## BEGIN Information provided
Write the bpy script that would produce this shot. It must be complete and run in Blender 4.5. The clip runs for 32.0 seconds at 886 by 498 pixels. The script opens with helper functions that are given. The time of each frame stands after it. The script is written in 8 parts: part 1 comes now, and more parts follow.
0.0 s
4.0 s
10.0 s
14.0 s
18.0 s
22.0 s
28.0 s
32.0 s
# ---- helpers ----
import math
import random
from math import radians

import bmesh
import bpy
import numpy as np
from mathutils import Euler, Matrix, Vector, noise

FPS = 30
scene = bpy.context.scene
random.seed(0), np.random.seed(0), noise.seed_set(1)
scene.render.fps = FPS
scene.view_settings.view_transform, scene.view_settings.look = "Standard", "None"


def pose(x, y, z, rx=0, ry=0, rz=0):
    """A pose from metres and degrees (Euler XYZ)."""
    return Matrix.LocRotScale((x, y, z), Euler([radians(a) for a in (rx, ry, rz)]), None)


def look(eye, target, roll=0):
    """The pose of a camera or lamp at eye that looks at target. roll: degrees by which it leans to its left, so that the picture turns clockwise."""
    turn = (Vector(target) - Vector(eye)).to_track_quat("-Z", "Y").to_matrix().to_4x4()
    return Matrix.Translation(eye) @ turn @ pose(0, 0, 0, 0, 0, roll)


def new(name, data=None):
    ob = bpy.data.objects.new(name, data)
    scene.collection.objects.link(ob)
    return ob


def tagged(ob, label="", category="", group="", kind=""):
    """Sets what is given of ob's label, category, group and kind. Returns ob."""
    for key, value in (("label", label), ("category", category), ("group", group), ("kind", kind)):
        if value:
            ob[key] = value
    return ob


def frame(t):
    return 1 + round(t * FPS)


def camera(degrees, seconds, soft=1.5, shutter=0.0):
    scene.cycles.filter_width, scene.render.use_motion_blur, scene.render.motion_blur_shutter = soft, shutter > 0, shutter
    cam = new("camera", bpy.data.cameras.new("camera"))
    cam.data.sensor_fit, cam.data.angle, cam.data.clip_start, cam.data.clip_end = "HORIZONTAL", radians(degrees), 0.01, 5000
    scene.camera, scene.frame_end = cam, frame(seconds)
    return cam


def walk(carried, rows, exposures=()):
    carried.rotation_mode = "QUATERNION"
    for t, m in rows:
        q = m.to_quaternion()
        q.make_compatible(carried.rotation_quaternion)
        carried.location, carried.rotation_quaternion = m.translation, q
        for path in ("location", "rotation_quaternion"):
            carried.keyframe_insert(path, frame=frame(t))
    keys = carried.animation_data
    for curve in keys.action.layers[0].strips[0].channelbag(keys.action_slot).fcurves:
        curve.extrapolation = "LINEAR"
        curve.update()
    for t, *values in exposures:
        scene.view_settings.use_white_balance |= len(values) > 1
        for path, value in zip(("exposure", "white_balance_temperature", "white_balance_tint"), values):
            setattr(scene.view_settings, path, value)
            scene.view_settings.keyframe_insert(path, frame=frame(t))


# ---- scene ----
## END Information provided
Problem statement
Quote each line above in full, word for word.

Output below
Write the bpy script that would produce this shot. It must be complete and run in Blender 4.5. The clip runs for 32.0 seconds at 886 by 498 pixels. The script opens with helper functions that are given. The time of each frame stands after it. The script is written in 8 parts: part 1 comes now, and more parts follow.
0.0 s
4.0 s
10.0 s
14.0 s
18.0 s
22.0 s
28.0 s
32.0 s
# ---- helpers ----
import math
import random
from math import radians

import bmesh
import bpy
import numpy as np
from mathutils import Euler, Matrix, Vector, noise

FPS = 30
scene = bpy.context.scene
random.seed(0), np.random.seed(0), noise.seed_set(1)
scene.render.fps = FPS
scene.view_settings.view_transform, scene.view_settings.look = "Standard", "None"


def pose(x, y, z, rx=0, ry=0, rz=0):
    """A pose from metres and degrees (Euler XYZ)."""
    return Matrix.LocRotScale((x, y, z), Euler([radians(a) for a in (rx, ry, rz)]), None)


def look(eye, target, roll=0):
    """The pose of a camera or lamp at eye that looks at target. roll: degrees by which it leans to its left, so that the picture turns clockwise."""
    turn = (Vector(target) - Vector(eye)).to_track_quat("-Z", "Y").to_matrix().to_4x4()
    return Matrix.Translation(eye) @ turn @ pose(0, 0, 0, 0, 0, roll)


def new(name, data=None):
    ob = bpy.data.objects.new(name, data)
    scene.collection.objects.link(ob)
    return ob


def tagged(ob, label="", category="", group="", kind=""):
    """Sets what is given of ob's label, category, group and kind. Returns ob."""
    for key, value in (("label", label), ("category", category), ("group", group), ("kind", kind)):
        if value:
            ob[key] = value
    return ob


def frame(t):
    return 1 + round(t * FPS)


def camera(degrees, seconds, soft=1.5, shutter=0.0):
    scene.cycles.filter_width, scene.render.use_motion_blur, scene.render.motion_blur_shutter = soft, shutter > 0, shutter
    cam = new("camera", bpy.data.cameras.new("camera"))
    cam.data.sensor_fit, cam.data.angle, cam.data.clip_start, cam.data.clip_end = "HORIZONTAL", radians(degrees), 0.01, 5000
    scene.camera, scene.frame_end = cam, frame(seconds)
    return cam


def walk(carried, rows, exposures=()):
    carried.rotation_mode = "QUATERNION"
    for t, m in rows:
        q = m.to_quaternion()
        q.make_compatible(carried.rotation_quaternion)
        carried.location, carried.rotation_quaternion = m.translation, q
        for path in ("location", "rotation_quaternion"):
            carried.keyframe_insert(path, frame=frame(t))
    keys = carried.animation_data
    for curve in keys.action.layers[0].strips[0].channelbag(keys.action_slot).fcurves:
        curve.extrapolation = "LINEAR"
        curve.update()
    for t, *values in exposures:
        scene.view_settings.use_white_balance |= len(values) > 1
        for path, value in zip(("exposure", "white_balance_temperature", "white_balance_tint"), values):
            setattr(scene.view_settings, path, value)
            scene.view_settings.keyframe_insert(path, frame=frame(t))


# ---- scene ----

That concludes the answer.